Around 11 a.m. on Dec. 23rd, LG&E and KU’s gas units began generating less electricity, said Simon Mahan, Southern Renewable Energy Association executive director, who analyzed data LG&E provides to the U.S. Energy Information Administration.
Across the Southeast, power stations faced similar supply problems. Mahan said natural gas equipment froze and compression stations failed making it more difficult to move the gas across the region.
LG&E made up for the difference by purchasing additional power from regional transmission organizations including Midcontinent Independent System Operator (MISO) and PJM Interconnection. These grid operators help to coordinate, control and monitor electrical power across broad regions of the U.S.
“Without those connections it would have been much worse for Kentuckians and LG&E/KU customers,” Mahan said.
LG&E said the majority of those market purchases won’t be passed on to customers.
‘Caught with your pants down’
LG&E and KU was one of several utilities in the region that significantly underestimated the amount of power they’d need for the winter storm, said Mahan with the Southern Renewable Energy Association.
Peak demand on the 23rd was around 16% higher than LG&E/KU had forecasted, according to hourly data from the U.S. Energy Information Administration. The chart reflects LG&E's demand as well as some smaller municipal utilities, but Mahan said it would not be enough to account for the discrepancy in forecasting.
When a power company underestimates demand, they’re unable to ramp up the coal and natural gas generating units fast enough to meet it.
“You basically get caught with your pants down because you weren’t able to make that demand forecast accurate enough,” Mahan said. “They were off by 1.2 gigawatts. That's a lot. That’s a lot for that small of a region.”
One gigawatt is equal to 1,000 megawatts. That’s enough power to illuminate 100 million LED light bulbs.
In response, Collins with LG&E said the utility had the necessary generation resources and had purchased the fuel necessary to meet demand, but regional circumstances limited their ability to meet customer demand.
“As part of our overall resource planning, we anticipate the range of customer demand expected and, knowing any number of factors could impact demand, we maintain a reserve margin – which is essentially extra generation capacity – on hand to serve customers in the event the load is higher than forecast or if certain generation is not available,” she said.
Renewables to the rescue
The regional transmission organizations PJM and MISO both rely on more renewable energy than LG&E and KU. MISO in particular had significant amounts of wind power online and was able to help supply electricity to the Southeast, Mahan said.
Winter storm Elliott and winter storm Uri, which hit Texas in 2021, have demonstrated that renewables including solar and wind improve the reliability of the power grid, Mahan said.
“Having a diversified portfolio is the best way to defend against these extreme weather events,” Mahan said. “We saw MISO did not have rolling blackouts, PJM didn’t have rolling blackouts, and without those markets nearby, things would have been a whole lot worse for Kentucky.”

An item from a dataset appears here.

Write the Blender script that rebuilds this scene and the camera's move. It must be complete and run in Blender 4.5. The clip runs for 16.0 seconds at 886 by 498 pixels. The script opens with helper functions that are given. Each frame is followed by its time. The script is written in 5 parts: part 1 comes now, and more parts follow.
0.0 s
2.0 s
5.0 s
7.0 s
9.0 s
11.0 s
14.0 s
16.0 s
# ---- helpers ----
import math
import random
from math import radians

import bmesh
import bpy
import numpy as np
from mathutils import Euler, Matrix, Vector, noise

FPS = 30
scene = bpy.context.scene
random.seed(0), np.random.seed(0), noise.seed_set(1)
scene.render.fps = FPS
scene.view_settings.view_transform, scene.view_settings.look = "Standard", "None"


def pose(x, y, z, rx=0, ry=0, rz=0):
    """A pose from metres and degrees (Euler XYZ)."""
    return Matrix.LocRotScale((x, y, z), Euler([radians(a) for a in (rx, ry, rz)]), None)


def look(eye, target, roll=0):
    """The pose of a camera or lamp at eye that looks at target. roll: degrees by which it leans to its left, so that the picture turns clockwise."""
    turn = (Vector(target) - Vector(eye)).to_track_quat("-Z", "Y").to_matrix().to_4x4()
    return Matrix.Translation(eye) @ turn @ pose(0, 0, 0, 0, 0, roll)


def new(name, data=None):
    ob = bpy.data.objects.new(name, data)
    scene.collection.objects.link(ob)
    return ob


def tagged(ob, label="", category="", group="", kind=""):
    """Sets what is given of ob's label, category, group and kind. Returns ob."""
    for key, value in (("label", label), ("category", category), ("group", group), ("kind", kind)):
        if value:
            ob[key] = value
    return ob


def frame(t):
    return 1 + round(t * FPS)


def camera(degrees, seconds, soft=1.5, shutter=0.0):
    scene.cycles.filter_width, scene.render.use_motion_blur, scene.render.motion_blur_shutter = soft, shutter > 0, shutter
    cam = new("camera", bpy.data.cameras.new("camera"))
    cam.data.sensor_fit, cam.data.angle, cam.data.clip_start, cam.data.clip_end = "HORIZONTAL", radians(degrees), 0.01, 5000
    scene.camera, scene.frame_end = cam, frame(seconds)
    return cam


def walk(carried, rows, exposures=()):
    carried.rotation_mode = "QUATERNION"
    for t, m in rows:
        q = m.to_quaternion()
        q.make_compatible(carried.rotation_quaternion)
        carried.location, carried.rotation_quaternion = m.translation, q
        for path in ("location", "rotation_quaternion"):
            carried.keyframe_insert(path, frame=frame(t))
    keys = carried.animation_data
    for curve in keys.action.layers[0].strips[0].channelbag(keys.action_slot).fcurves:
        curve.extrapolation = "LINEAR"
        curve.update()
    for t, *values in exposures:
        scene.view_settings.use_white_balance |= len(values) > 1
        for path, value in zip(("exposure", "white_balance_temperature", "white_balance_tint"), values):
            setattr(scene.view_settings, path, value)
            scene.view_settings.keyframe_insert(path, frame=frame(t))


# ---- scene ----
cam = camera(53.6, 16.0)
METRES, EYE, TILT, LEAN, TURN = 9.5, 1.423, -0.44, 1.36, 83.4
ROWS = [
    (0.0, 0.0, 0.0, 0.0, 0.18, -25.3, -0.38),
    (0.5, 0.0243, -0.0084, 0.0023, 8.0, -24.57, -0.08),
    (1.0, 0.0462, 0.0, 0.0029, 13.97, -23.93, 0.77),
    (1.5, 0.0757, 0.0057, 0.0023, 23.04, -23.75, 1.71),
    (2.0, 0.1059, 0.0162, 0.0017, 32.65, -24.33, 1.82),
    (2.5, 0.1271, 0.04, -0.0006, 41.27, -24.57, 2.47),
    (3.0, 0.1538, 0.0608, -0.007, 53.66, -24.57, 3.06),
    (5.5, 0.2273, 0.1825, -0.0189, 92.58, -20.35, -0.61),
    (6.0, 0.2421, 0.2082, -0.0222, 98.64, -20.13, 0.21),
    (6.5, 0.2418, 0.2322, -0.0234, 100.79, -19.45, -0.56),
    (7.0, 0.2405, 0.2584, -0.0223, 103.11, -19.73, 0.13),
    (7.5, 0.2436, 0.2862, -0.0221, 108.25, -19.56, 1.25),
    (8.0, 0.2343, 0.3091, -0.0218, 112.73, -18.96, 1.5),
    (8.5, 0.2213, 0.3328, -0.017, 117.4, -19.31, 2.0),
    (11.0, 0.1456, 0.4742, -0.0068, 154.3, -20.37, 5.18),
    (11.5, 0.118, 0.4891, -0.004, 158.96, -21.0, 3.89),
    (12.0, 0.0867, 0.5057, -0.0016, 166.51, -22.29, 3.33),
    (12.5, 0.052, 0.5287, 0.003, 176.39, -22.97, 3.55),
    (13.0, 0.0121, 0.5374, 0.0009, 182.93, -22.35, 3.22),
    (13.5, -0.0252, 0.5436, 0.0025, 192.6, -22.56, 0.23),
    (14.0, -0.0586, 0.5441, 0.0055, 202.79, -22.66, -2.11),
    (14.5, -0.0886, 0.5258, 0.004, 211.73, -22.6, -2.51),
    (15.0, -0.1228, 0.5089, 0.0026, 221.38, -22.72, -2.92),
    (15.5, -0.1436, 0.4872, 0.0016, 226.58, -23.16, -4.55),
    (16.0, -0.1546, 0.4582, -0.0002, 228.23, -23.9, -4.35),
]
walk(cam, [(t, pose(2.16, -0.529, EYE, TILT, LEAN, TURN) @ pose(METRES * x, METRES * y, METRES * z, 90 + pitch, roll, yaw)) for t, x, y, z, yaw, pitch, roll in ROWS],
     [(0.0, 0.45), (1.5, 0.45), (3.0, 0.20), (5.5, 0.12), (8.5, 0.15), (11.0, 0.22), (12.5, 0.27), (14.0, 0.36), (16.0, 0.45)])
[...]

LG&E and KU are currently seeking approval from utility regulators to build two new natural gas plants and a smaller amount of solar energy and storage.

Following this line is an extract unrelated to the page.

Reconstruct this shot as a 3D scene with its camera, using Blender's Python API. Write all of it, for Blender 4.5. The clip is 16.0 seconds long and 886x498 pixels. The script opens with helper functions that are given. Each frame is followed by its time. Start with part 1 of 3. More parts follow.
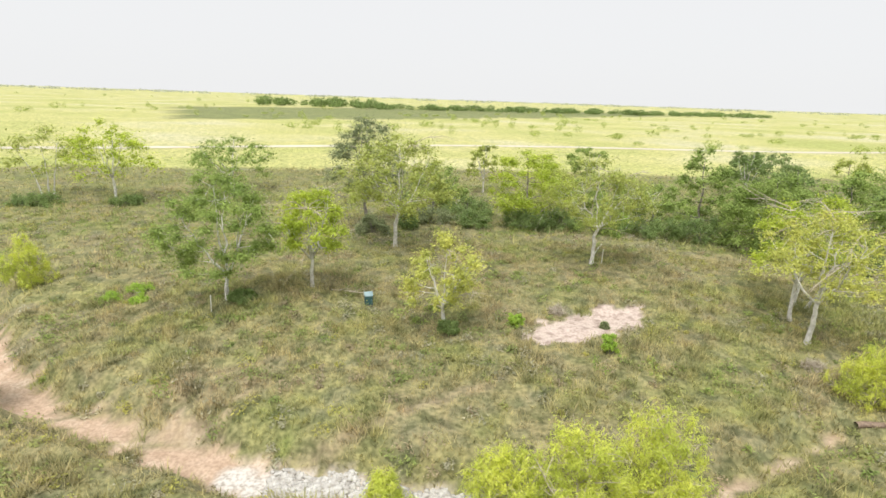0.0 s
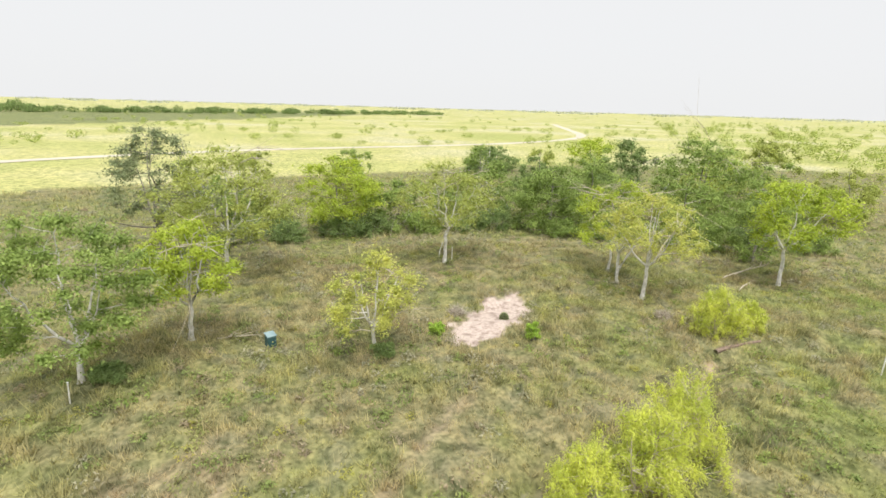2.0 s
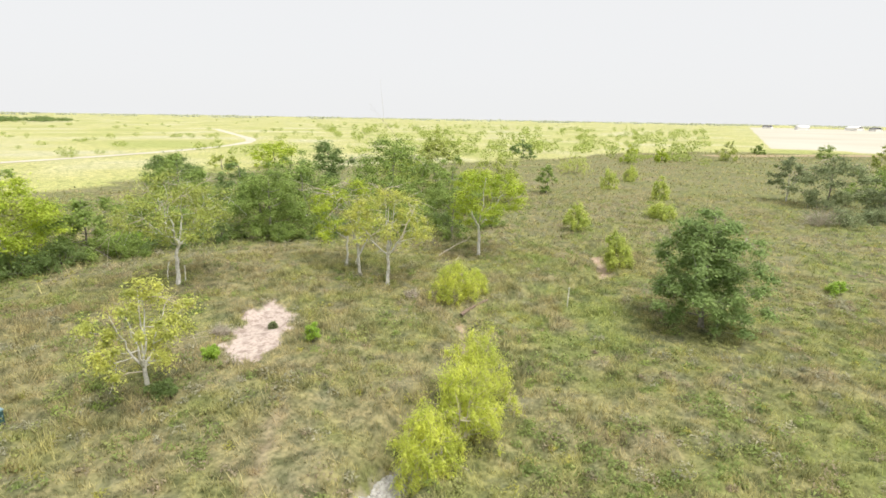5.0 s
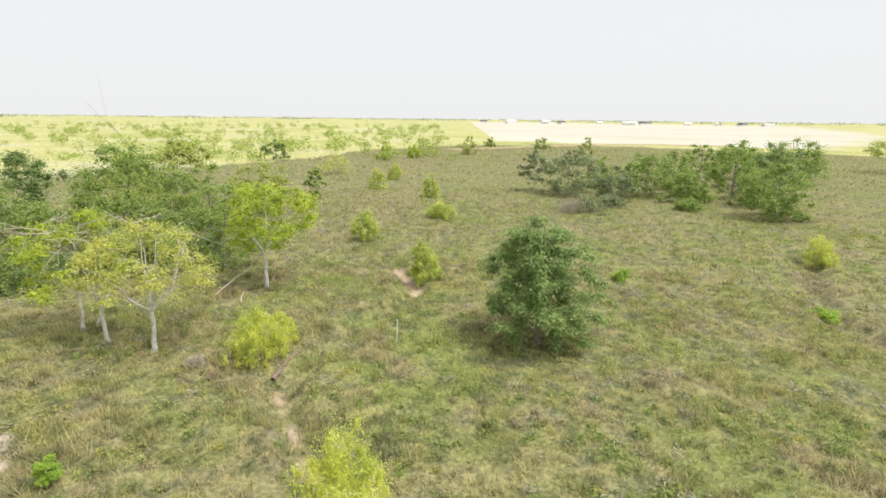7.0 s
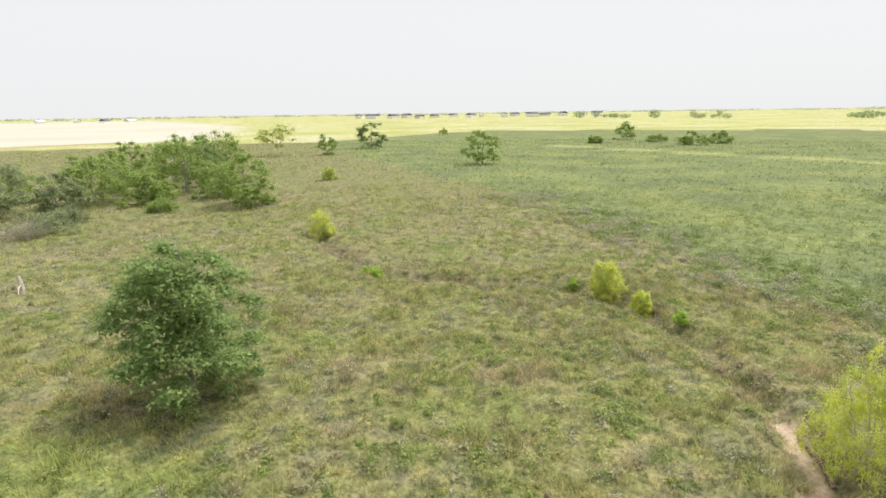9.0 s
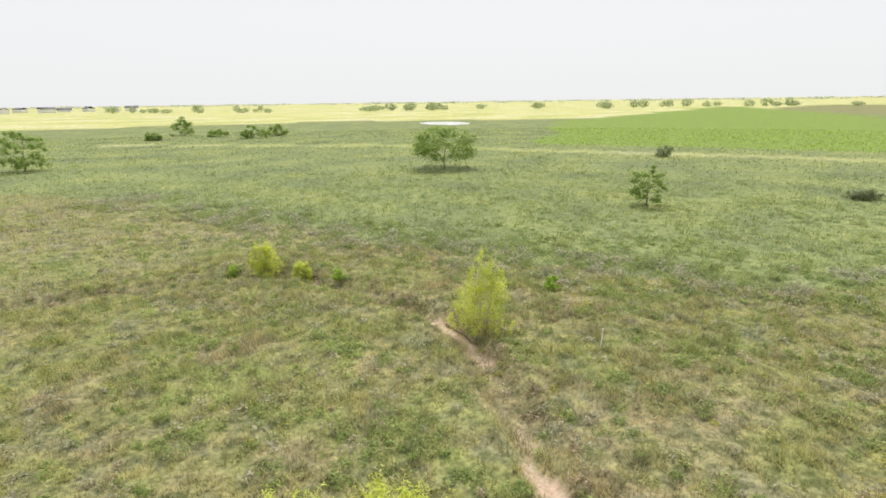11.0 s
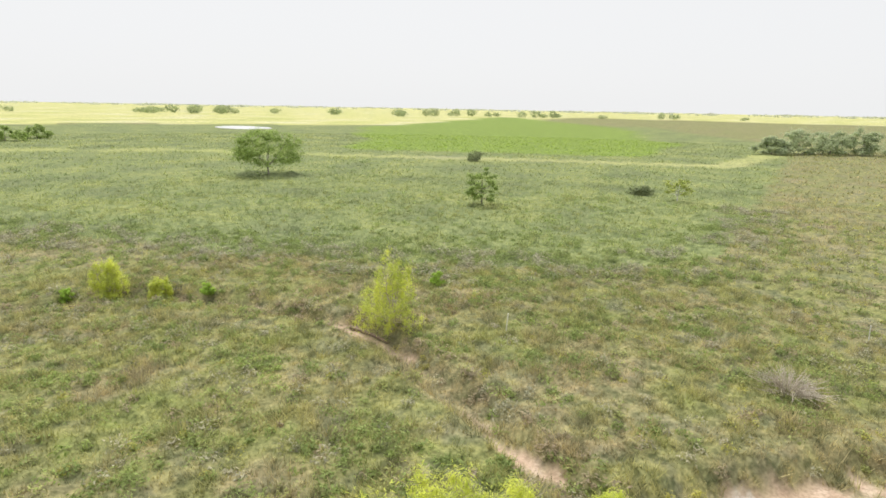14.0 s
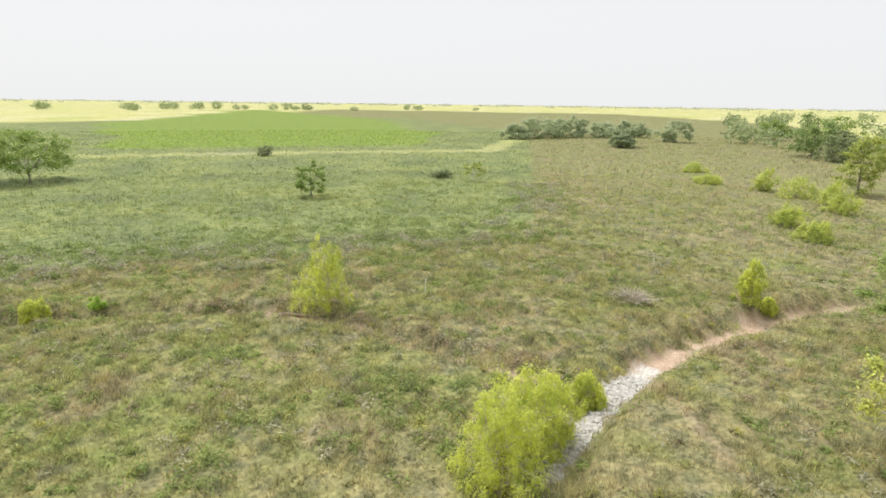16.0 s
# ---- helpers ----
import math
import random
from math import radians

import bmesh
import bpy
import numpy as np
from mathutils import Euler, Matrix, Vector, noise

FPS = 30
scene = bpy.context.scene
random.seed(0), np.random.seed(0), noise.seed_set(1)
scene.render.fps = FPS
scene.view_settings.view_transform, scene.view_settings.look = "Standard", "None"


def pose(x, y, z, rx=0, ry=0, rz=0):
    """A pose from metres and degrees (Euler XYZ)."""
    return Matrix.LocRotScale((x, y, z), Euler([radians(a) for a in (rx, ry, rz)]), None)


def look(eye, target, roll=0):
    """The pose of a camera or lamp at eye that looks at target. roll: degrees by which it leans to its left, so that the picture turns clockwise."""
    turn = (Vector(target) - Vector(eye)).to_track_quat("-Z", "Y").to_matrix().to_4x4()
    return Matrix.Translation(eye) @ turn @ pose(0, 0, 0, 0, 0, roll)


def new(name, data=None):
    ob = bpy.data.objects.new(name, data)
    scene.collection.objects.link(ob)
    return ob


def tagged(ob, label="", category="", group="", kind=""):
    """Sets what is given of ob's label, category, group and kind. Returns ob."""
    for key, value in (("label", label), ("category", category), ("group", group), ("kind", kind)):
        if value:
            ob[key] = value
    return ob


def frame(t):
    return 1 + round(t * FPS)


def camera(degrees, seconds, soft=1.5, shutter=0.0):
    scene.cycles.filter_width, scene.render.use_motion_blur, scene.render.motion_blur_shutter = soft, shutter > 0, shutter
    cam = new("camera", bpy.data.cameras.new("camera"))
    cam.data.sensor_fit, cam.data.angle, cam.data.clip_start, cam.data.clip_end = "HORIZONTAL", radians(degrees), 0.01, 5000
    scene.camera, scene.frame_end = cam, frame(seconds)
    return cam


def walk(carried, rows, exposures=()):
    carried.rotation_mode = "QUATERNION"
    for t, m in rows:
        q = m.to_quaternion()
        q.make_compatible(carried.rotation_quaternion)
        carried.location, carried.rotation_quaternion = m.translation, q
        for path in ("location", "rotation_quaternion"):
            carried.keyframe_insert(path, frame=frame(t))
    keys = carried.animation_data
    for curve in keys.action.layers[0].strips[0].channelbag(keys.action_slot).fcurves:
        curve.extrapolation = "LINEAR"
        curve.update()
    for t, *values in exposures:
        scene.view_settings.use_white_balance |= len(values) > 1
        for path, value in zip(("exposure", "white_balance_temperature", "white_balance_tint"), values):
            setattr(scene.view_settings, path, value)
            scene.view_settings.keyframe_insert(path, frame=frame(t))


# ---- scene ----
cam = camera(77.58, 16.0, soft=1.6)
PATH = [
    (0.0, -0.000, 0.000, 9.977, 74.71, -1.86, 0.49),
    (0.5, -1.798, 0.750, 9.941, 74.85, -2.06, 0.00),
    (1.0, -3.892, 1.503, 9.973, 75.09, -2.03, -7.47),
    (1.5, -6.192, 2.299, 9.953, 75.55, -1.84, -20.08),
    (2.0, -8.236, 3.158, 10.082, 75.58, -1.56, -30.25),
    (2.5, -9.929, 3.859, 10.138, 75.86, -1.51, -40.22),
    (3.0, -11.190, 4.296, 10.216, 76.02, -1.23, -49.27),
    (3.5, -11.934, 4.492, 10.208, 76.19, -0.92, -55.47),
    (3.7, -12.112, 4.535, 10.247, 76.12, -0.97, -57.50),
    (4.75, -11.820, 5.030, 10.120, 76.42, -0.97, -62.90),
    (5.8, -9.736, 6.539, 9.919, 76.76, -0.97, -68.80),
    (6.0, -9.220, 6.983, 10.046, 76.57, -1.01, -71.02),
    (6.5, -7.979, 8.217, 10.234, 76.58, -0.81, -79.07),
    (7.0, -6.634, 9.659, 10.336, 76.60, -0.60, -89.75),
    (7.5, -5.171, 11.385, 10.486, 76.41, -0.50, -103.59),
    (8.0, -3.507, 13.273, 10.503, 76.36, -0.23, -117.86),
    (8.5, -1.639, 15.075, 10.475, 76.15, 0.26, -133.22),
    (9.0, 0.353, 16.674, 10.216, 76.05, 0.79, -149.01),
    (9.5, 2.051, 18.326, 10.157, 75.63, 1.25, -162.38),
    (10.0, 3.367, 19.963, 10.358, 75.21, 1.20, -175.18),
    (10.2, 3.747, 20.513, 10.486, 74.93, 1.25, -179.77),
    (11.25, 5.050, 22.130, 10.380, 75.10, 0.45, -196.10),
    (12.3, 5.934, 21.975, 10.095, 75.40, -0.35, -202.47),
    (12.5, 6.185, 21.852, 10.126, 75.37, -0.40, -203.23),
    (13.0, 6.991, 21.505, 10.152, 75.41, -0.64, -205.78),
    (13.5, 8.128, 21.061, 10.196, 75.51, -0.90, -209.57),
    (14.0, 9.640, 20.516, 10.208, 75.62, -1.02, -213.84),
    (14.5, 11.444, 19.885, 10.244, 75.63, -1.00, -219.25),
    (15.0, 13.623, 19.195, 10.302, 75.65, -0.98, -225.15),
    (15.5, 15.939, 18.477, 10.394, 75.66, -0.90, -231.54),
    (16.0, 18.428, 17.767, 10.371, 75.19, -0.71, -239.04),
]
walk(cam, [(t, pose(x, y, z, rx, ry, rz)) for t, x, y, z, rx, ry, rz in PATH])

# ---- light: bright overcast sky, soft high sun ----
scene.view_settings.exposure = 0.42
world = bpy.data.worlds.new("sky")
scene.world = world
world.use_nodes = True
wt = world.node_tree
wt.nodes.clear()
SUN_EL, SUN_AZ = radians(62), radians(200)
sky = wt.nodes.new("ShaderNodeTexSky")
sky.sky_type, sky.sun_disc, sky.sun_elevation, sky.sun_rotation = "NISHITA", False, SUN_EL, SUN_AZ
sky.dust_density, sky.air_density = 4.0, 0.6
clear_bg, cloud_bg, add_bg, wout = (wt.nodes.new(n) for n in ("ShaderNodeBackground", "ShaderNodeBackground", "ShaderNodeAddShader", "ShaderNodeOutputWorld"))
clear_bg.inputs[1].default_value = 0.006
cloud_bg.inputs[0].default_value = (0.86, 0.865, 0.87, 1)
cloud_bg.inputs[1].default_value = 0.745
wt.links.new(sky.outputs[0], clear_bg.inputs[0])
wt.links.new(clear_bg.outputs[0], add_bg.inputs[0])
wt.links.new(cloud_bg.outputs[0], add_bg.inputs[1])
wt.links.new(add_bg.outputs[0], wout.inputs[0])
sun = new("sun", bpy.data.lights.new("sun", "SUN"))
sun.data.energy, sun.data.angle, sun.data.color = 2.9, radians(32), (1.0, 0.96, 0.9)
sun.matrix_world = look((0, 0, 60), (-60 * math.sin(SUN_AZ) / math.tan(SUN_EL), -60 * math.cos(SUN_AZ) / math.tan(SUN_EL), 0))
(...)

The Federal Energy Regulatory Commission and the North American Electric Reliability Corporation are now investigating how the cold weather contributed to power outages for millions across the country.
“This storm underscores the increasing frequency of significant extreme weather events (the fifth major winter event in the last 11 years) and underscores the need for the electric sector to change its planning scenarios and preparations for extreme events,” NERC President and CEO Jim Robb said in a press release.